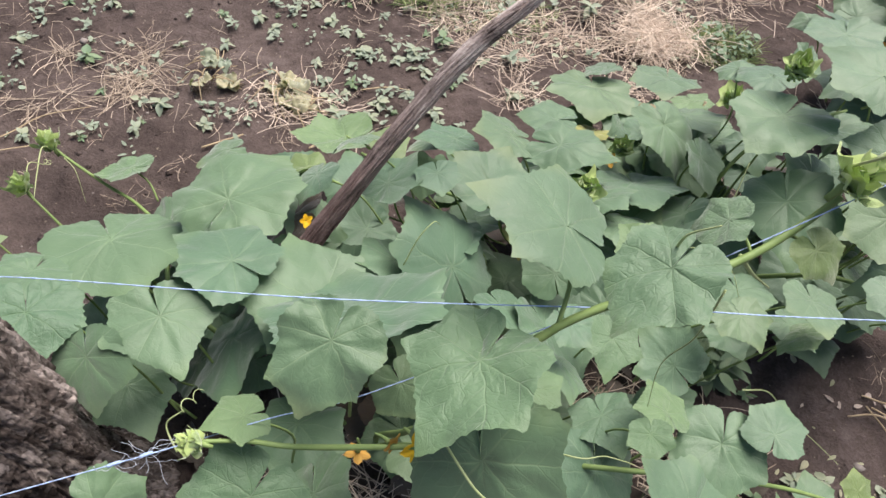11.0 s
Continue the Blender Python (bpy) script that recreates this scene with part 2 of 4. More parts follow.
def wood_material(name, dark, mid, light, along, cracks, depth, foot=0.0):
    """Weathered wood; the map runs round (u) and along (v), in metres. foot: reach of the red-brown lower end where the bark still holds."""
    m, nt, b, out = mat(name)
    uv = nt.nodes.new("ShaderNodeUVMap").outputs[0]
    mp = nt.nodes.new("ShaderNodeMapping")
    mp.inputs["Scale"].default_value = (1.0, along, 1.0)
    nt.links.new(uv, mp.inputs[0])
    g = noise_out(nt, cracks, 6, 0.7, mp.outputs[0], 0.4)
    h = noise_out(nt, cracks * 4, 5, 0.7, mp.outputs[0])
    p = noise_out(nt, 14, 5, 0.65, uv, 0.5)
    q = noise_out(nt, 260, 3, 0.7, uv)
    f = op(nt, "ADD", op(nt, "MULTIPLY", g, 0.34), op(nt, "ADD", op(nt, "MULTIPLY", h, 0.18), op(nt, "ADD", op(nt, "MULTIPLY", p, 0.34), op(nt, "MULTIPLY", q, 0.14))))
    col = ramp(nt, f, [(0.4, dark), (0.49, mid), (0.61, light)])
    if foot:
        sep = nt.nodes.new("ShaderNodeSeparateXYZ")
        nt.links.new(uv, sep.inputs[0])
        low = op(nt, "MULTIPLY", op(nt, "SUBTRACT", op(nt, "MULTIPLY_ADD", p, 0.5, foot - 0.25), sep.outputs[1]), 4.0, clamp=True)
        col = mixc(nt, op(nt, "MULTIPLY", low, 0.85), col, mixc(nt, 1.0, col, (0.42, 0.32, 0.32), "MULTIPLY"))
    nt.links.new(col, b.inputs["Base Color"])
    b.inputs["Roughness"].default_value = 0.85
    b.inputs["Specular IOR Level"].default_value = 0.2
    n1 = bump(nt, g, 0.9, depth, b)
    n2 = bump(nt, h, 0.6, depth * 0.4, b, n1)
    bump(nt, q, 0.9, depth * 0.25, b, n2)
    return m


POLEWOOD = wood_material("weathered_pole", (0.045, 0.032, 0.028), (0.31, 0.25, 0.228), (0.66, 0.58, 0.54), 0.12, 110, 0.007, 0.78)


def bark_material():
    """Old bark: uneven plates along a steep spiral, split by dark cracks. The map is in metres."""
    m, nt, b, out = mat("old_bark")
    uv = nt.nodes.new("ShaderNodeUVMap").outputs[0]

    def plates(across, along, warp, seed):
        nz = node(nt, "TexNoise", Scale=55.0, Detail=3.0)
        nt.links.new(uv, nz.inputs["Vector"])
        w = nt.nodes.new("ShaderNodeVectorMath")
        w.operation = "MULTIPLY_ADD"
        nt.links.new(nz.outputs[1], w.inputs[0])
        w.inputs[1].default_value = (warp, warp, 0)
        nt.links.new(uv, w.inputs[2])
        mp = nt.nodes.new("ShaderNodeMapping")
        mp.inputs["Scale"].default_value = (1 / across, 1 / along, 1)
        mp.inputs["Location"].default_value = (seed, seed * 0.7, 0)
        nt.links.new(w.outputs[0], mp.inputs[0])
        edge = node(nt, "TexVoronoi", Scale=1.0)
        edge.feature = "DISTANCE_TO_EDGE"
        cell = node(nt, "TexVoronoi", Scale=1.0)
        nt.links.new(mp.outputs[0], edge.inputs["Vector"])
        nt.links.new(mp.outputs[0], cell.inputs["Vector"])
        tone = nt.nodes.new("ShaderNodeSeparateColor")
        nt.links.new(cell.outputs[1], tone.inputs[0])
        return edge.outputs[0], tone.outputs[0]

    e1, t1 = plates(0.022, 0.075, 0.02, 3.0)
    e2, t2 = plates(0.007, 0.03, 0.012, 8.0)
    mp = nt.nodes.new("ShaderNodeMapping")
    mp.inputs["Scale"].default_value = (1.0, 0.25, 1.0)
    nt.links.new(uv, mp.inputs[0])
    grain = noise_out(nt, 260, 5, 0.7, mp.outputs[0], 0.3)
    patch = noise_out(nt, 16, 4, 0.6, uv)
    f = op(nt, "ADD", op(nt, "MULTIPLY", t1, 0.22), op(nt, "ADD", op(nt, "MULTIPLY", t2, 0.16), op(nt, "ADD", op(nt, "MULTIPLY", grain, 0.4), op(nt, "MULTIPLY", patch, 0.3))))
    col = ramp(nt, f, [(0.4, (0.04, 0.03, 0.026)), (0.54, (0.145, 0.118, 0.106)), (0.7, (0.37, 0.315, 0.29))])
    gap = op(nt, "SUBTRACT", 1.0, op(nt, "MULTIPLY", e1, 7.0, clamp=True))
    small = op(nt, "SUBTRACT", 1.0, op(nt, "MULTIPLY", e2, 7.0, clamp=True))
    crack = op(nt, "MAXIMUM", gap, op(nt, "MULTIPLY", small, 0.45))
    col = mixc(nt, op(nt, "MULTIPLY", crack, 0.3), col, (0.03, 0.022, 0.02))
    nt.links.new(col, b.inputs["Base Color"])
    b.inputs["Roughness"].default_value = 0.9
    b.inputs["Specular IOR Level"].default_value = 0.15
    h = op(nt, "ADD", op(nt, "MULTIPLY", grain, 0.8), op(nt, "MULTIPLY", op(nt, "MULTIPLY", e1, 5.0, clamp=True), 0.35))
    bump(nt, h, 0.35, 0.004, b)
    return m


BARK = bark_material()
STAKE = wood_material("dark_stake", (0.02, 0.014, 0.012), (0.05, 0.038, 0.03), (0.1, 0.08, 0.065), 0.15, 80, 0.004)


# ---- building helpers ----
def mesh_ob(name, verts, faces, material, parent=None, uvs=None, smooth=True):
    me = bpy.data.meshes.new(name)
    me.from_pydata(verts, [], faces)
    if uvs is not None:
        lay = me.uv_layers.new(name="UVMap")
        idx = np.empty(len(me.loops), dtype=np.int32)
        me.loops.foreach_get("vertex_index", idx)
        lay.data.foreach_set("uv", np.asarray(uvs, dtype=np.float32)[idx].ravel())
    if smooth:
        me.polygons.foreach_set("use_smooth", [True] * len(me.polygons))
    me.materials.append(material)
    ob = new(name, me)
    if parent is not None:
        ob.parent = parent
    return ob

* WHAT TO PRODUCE
Transcribe the full listing character for character. Pictures are excluded.

* THE REPLY
11.0 s
Continue the Blender Python (bpy) script that recreates this scene with part 2 of 4. More parts follow.
def wood_material(name, dark, mid, light, along, cracks, depth, foot=0.0):
    """Weathered wood; the map runs round (u) and along (v), in metres. foot: reach of the red-brown lower end where the bark still holds."""
    m, nt, b, out = mat(name)
    uv = nt.nodes.new("ShaderNodeUVMap").outputs[0]
    mp = nt.nodes.new("ShaderNodeMapping")
    mp.inputs["Scale"].default_value = (1.0, along, 1.0)
    nt.links.new(uv, mp.inputs[0])
    g = noise_out(nt, cracks, 6, 0.7, mp.outputs[0], 0.4)
    h = noise_out(nt, cracks * 4, 5, 0.7, mp.outputs[0])
    p = noise_out(nt, 14, 5, 0.65, uv, 0.5)
    q = noise_out(nt, 260, 3, 0.7, uv)
    f = op(nt, "ADD", op(nt, "MULTIPLY", g, 0.34), op(nt, "ADD", op(nt, "MULTIPLY", h, 0.18), op(nt, "ADD", op(nt, "MULTIPLY", p, 0.34), op(nt, "MULTIPLY", q, 0.14))))
    col = ramp(nt, f, [(0.4, dark), (0.49, mid), (0.61, light)])
    if foot:
        sep = nt.nodes.new("ShaderNodeSeparateXYZ")
        nt.links.new(uv, sep.inputs[0])
        low = op(nt, "MULTIPLY", op(nt, "SUBTRACT", op(nt, "MULTIPLY_ADD", p, 0.5, foot - 0.25), sep.outputs[1]), 4.0, clamp=True)
        col = mixc(nt, op(nt, "MULTIPLY", low, 0.85), col, mixc(nt, 1.0, col, (0.42, 0.32, 0.32), "MULTIPLY"))
    nt.links.new(col, b.inputs["Base Color"])
    b.inputs["Roughness"].default_value = 0.85
    b.inputs["Specular IOR Level"].default_value = 0.2
    n1 = bump(nt, g, 0.9, depth, b)
    n2 = bump(nt, h, 0.6, depth * 0.4, b, n1)
    bump(nt, q, 0.9, depth * 0.25, b, n2)
    return m


POLEWOOD = wood_material("weathered_pole", (0.045, 0.032, 0.028), (0.31, 0.25, 0.228), (0.66, 0.58, 0.54), 0.12, 110, 0.007, 0.78)


def bark_material():
    """Old bark: uneven plates along a steep spiral, split by dark cracks. The map is in metres."""
    m, nt, b, out = mat("old_bark")
    uv = nt.nodes.new("ShaderNodeUVMap").outputs[0]

    def plates(across, along, warp, seed):
        nz = node(nt, "TexNoise", Scale=55.0, Detail=3.0)
        nt.links.new(uv, nz.inputs["Vector"])
        w = nt.nodes.new("ShaderNodeVectorMath")
        w.operation = "MULTIPLY_ADD"
        nt.links.new(nz.outputs[1], w.inputs[0])
        w.inputs[1].default_value = (warp, warp, 0)
        nt.links.new(uv, w.inputs[2])
        mp = nt.nodes.new("ShaderNodeMapping")
        mp.inputs["Scale"].default_value = (1 / across, 1 / along, 1)
        mp.inputs["Location"].default_value = (seed, seed * 0.7, 0)
        nt.links.new(w.outputs[0], mp.inputs[0])
        edge = node(nt, "TexVoronoi", Scale=1.0)
        edge.feature = "DISTANCE_TO_EDGE"
        cell = node(nt, "TexVoronoi", Scale=1.0)
        nt.links.new(mp.outputs[0], edge.inputs["Vector"])
        nt.links.new(mp.outputs[0], cell.inputs["Vector"])
        tone = nt.nodes.new("ShaderNodeSeparateColor")
        nt.links.new(cell.outputs[1], tone.inputs[0])
        return edge.outputs[0], tone.outputs[0]

    e1, t1 = plates(0.022, 0.075, 0.02, 3.0)
    e2, t2 = plates(0.007, 0.03, 0.012, 8.0)
    mp = nt.nodes.new("ShaderNodeMapping")
    mp.inputs["Scale"].default_value = (1.0, 0.25, 1.0)
    nt.links.new(uv, mp.inputs[0])
    grain = noise_out(nt, 260, 5, 0.7, mp.outputs[0], 0.3)
    patch = noise_out(nt, 16, 4, 0.6, uv)
    f = op(nt, "ADD", op(nt, "MULTIPLY", t1, 0.22), op(nt, "ADD", op(nt, "MULTIPLY", t2, 0.16), op(nt, "ADD", op(nt, "MULTIPLY", grain, 0.4), op(nt, "MULTIPLY", patch, 0.3))))
    col = ramp(nt, f, [(0.4, (0.04, 0.03, 0.026)), (0.54, (0.145, 0.118, 0.106)), (0.7, (0.37, 0.315, 0.29))])
    gap = op(nt, "SUBTRACT", 1.0, op(nt, "MULTIPLY", e1, 7.0, clamp=True))
    small = op(nt, "SUBTRACT", 1.0, op(nt, "MULTIPLY", e2, 7.0, clamp=True))
    crack = op(nt, "MAXIMUM", gap, op(nt, "MULTIPLY", small, 0.45))
    col = mixc(nt, op(nt, "MULTIPLY", crack, 0.3), col, (0.03, 0.022, 0.02))
    nt.links.new(col, b.inputs["Base Color"])
    b.inputs["Roughness"].default_value = 0.9
    b.inputs["Specular IOR Level"].default_value = 0.15
    h = op(nt, "ADD", op(nt, "MULTIPLY", grain, 0.8), op(nt, "MULTIPLY", op(nt, "MULTIPLY", e1, 5.0, clamp=True), 0.35))
    bump(nt, h, 0.35, 0.004, b)
    return m


BARK = bark_material()
STAKE = wood_material("dark_stake", (0.02, 0.014, 0.012), (0.05, 0.038, 0.03), (0.1, 0.08, 0.065), 0.15, 80, 0.004)


# ---- building helpers ----
def mesh_ob(name, verts, faces, material, parent=None, uvs=None, smooth=True):
    me = bpy.data.meshes.new(name)
    me.from_pydata(verts, [], faces)
    if uvs is not None:
        lay = me.uv_layers.new(name="UVMap")
        idx = np.empty(len(me.loops), dtype=np.int32)
        me.loops.foreach_get("vertex_index", idx)
        lay.data.foreach_set("uv", np.asarray(uvs, dtype=np.float32)[idx].ravel())
    if smooth:
        me.polygons.foreach_set("use_smooth", [True] * len(me.polygons))
    me.materials.append(material)
    ob = new(name, me)
    if parent is not None:
        ob.parent = parent
    return ob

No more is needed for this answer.